═════ DATA SEGMENT

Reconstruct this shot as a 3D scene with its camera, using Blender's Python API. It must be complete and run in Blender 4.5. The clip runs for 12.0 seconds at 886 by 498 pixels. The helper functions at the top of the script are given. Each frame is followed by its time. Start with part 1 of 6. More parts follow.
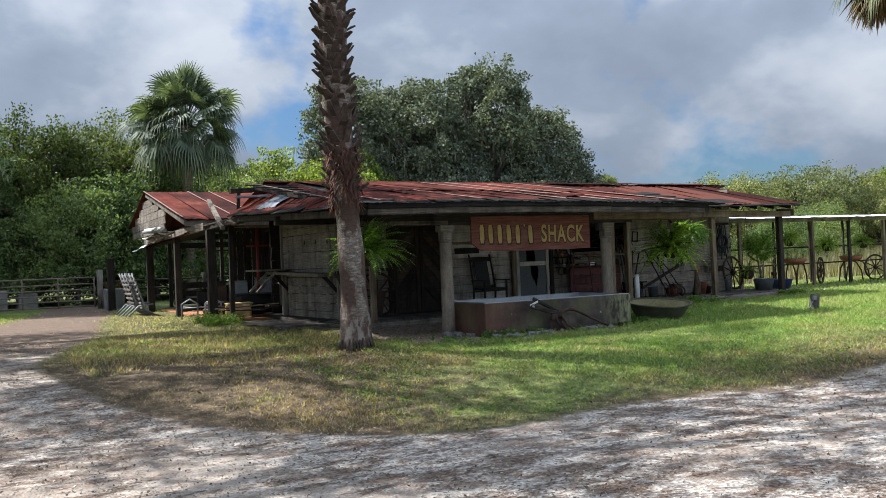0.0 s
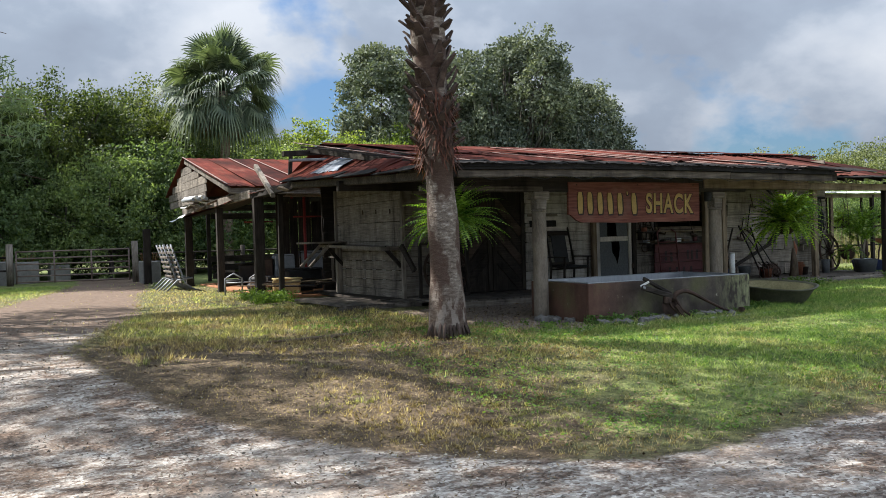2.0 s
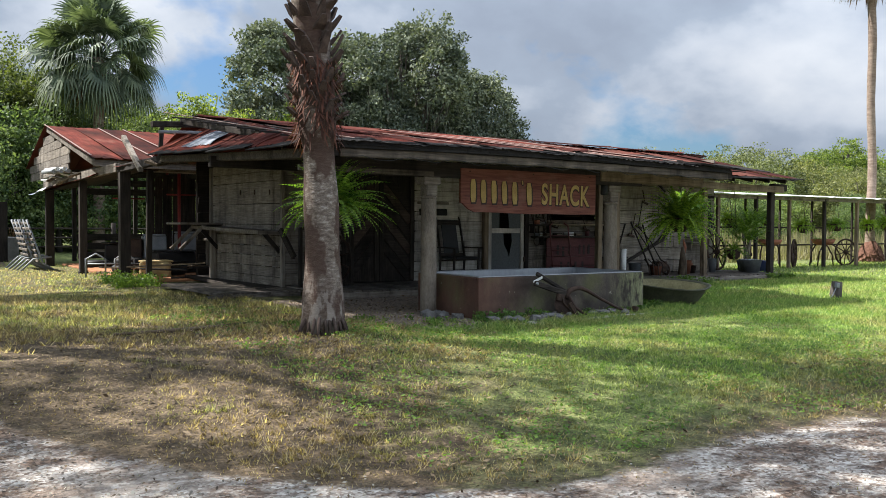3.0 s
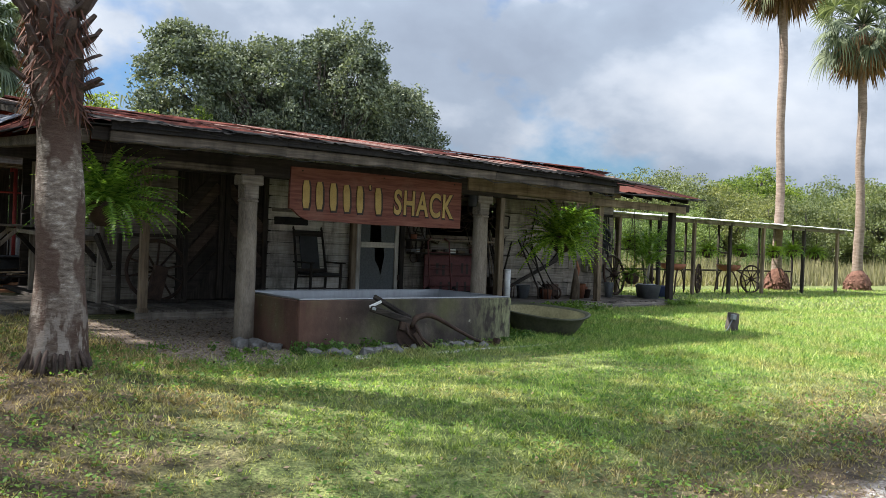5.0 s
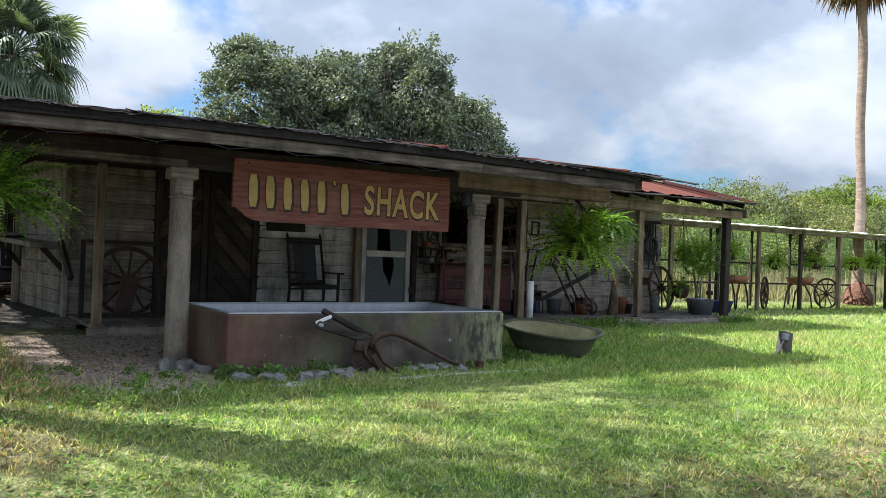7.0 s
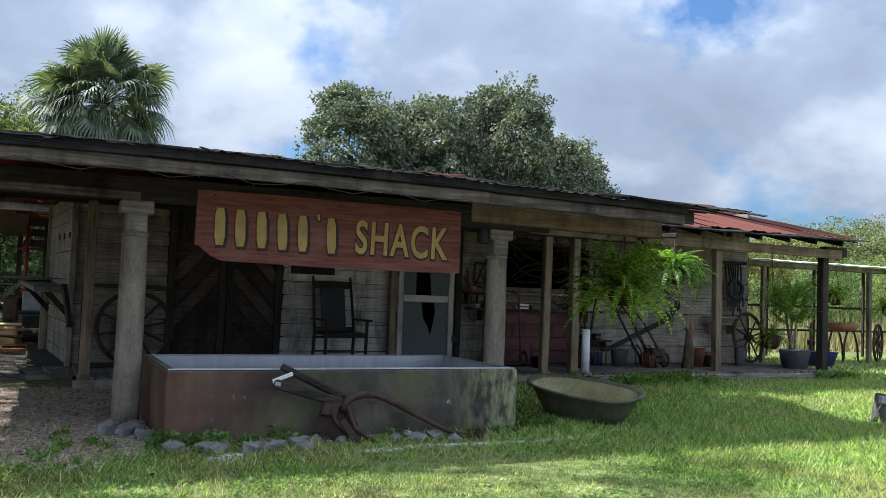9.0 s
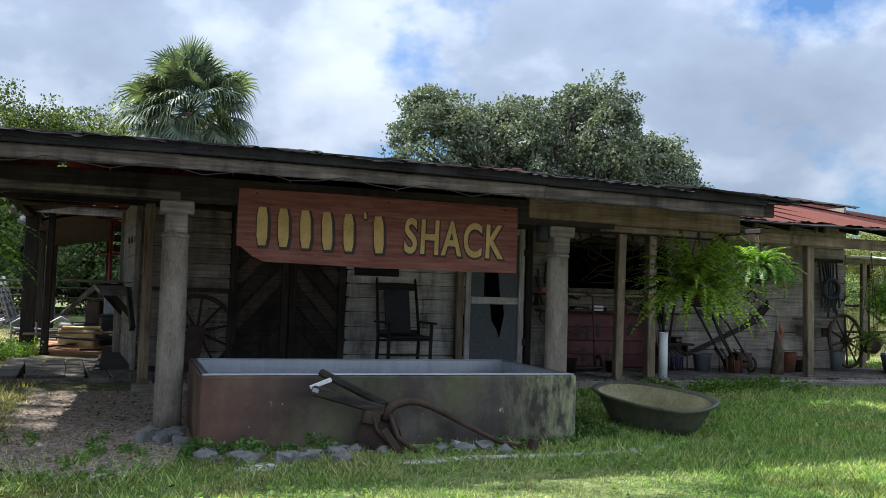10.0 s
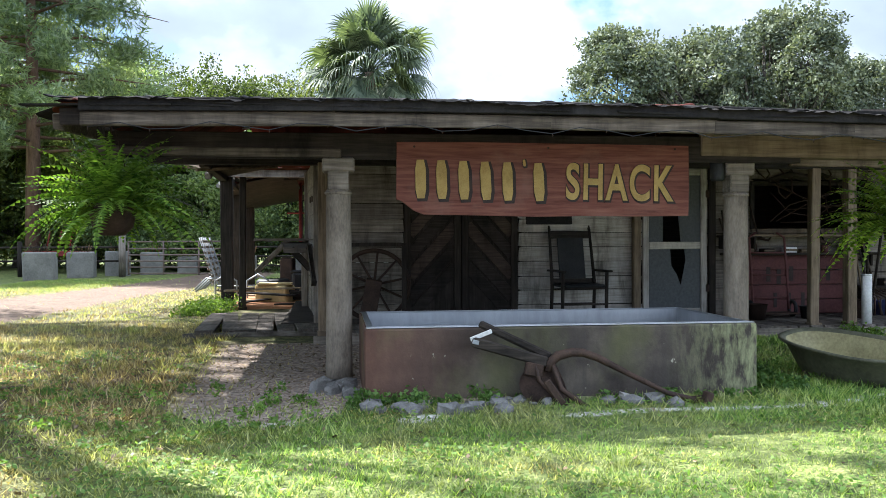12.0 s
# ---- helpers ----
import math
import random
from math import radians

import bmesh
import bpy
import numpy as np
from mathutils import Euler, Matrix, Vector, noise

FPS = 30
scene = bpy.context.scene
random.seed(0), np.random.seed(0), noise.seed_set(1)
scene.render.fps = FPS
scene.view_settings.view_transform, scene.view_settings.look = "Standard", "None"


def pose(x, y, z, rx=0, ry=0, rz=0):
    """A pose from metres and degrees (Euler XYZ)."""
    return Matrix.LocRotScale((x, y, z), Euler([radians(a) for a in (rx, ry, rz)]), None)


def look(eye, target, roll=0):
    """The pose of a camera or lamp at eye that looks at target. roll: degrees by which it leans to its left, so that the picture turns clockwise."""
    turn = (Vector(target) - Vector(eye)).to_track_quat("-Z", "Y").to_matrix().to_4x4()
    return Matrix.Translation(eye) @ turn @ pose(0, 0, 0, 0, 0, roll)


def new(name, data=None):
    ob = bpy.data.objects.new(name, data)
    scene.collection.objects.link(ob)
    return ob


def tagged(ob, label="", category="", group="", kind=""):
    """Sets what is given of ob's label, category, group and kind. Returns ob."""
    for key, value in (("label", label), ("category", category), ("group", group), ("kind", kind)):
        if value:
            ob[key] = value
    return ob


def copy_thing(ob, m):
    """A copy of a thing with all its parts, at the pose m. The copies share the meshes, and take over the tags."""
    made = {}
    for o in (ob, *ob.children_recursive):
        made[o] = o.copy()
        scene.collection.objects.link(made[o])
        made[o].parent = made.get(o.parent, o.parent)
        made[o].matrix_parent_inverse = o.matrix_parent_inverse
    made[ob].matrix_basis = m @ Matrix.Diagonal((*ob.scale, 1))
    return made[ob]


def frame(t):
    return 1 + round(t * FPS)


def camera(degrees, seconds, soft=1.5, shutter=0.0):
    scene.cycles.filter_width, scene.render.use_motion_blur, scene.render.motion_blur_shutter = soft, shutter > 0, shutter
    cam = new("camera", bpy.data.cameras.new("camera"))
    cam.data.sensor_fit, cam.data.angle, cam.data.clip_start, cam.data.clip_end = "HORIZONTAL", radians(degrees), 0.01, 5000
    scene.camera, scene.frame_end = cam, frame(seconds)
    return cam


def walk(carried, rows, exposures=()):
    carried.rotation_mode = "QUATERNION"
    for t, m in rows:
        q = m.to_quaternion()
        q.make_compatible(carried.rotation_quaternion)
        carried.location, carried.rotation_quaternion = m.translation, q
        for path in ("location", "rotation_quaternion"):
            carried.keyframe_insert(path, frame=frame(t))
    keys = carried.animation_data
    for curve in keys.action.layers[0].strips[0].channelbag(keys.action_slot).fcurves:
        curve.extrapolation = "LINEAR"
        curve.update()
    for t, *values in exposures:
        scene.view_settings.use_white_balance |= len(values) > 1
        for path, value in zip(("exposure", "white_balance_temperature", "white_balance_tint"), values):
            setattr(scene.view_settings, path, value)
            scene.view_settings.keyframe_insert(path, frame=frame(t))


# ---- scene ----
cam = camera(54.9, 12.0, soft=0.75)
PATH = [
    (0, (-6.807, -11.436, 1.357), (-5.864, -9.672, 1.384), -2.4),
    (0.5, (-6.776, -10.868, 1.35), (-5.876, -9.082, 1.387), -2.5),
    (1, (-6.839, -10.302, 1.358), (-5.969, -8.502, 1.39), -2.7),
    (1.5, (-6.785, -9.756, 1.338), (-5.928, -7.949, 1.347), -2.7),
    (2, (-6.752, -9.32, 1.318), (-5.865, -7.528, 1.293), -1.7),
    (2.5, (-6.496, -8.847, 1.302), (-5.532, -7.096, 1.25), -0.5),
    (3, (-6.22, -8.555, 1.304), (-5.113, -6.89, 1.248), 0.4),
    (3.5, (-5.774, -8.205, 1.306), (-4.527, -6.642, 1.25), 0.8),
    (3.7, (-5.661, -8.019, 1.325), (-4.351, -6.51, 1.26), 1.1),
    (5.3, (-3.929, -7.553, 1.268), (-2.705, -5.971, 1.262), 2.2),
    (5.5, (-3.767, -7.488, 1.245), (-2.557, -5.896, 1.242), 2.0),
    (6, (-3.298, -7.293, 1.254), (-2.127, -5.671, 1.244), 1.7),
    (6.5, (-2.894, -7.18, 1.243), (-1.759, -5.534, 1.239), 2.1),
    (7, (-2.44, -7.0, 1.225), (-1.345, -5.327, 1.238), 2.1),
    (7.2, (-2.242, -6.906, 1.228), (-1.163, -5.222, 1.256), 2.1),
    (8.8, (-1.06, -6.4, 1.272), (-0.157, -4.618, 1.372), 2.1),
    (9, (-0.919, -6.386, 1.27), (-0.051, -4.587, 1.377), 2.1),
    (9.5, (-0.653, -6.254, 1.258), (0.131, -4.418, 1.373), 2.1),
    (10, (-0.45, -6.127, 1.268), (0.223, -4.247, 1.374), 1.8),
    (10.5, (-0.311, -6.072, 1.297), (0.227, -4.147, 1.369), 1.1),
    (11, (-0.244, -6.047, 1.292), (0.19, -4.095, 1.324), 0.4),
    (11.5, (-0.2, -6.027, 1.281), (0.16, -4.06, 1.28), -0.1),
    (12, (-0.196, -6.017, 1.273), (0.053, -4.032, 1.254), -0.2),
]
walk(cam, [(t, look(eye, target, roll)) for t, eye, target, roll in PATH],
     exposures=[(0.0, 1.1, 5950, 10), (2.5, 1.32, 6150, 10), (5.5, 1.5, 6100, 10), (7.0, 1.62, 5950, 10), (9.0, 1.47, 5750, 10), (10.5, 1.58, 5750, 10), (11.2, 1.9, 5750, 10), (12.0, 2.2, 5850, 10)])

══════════

WHAT TO PRODUCE> Everything from the first line to the line with "what is given" must be repeated exactly, and nothing else. Leave the pictures out.

WORKED ANSWER>
Reconstruct this shot as a 3D scene with its camera, using Blender's Python API. It must be complete and run in Blender 4.5. The clip runs for 12.0 seconds at 886 by 498 pixels. The helper functions at the top of the script are given. Each frame is followed by its time. Start with part 1 of 6. More parts follow.
0.0 s
2.0 s
3.0 s
5.0 s
7.0 s
9.0 s
10.0 s
12.0 s
# ---- helpers ----
import math
import random
from math import radians

import bmesh
import bpy
import numpy as np
from mathutils import Euler, Matrix, Vector, noise

FPS = 30
scene = bpy.context.scene
random.seed(0), np.random.seed(0), noise.seed_set(1)
scene.render.fps = FPS
scene.view_settings.view_transform, scene.view_settings.look = "Standard", "None"


def pose(x, y, z, rx=0, ry=0, rz=0):
    """A pose from metres and degrees (Euler XYZ)."""
    return Matrix.LocRotScale((x, y, z), Euler([radians(a) for a in (rx, ry, rz)]), None)


def look(eye, target, roll=0):
    """The pose of a camera or lamp at eye that looks at target. roll: degrees by which it leans to its left, so that the picture turns clockwise."""
    turn = (Vector(target) - Vector(eye)).to_track_quat("-Z", "Y").to_matrix().to_4x4()
    return Matrix.Translation(eye) @ turn @ pose(0, 0, 0, 0, 0, roll)


def new(name, data=None):
    ob = bpy.data.objects.new(name, data)
    scene.collection.objects.link(ob)
    return ob


def tagged(ob, label="", category="", group="", kind=""):
    """Sets what is given of ob's label, category, group and kind. Returns ob."""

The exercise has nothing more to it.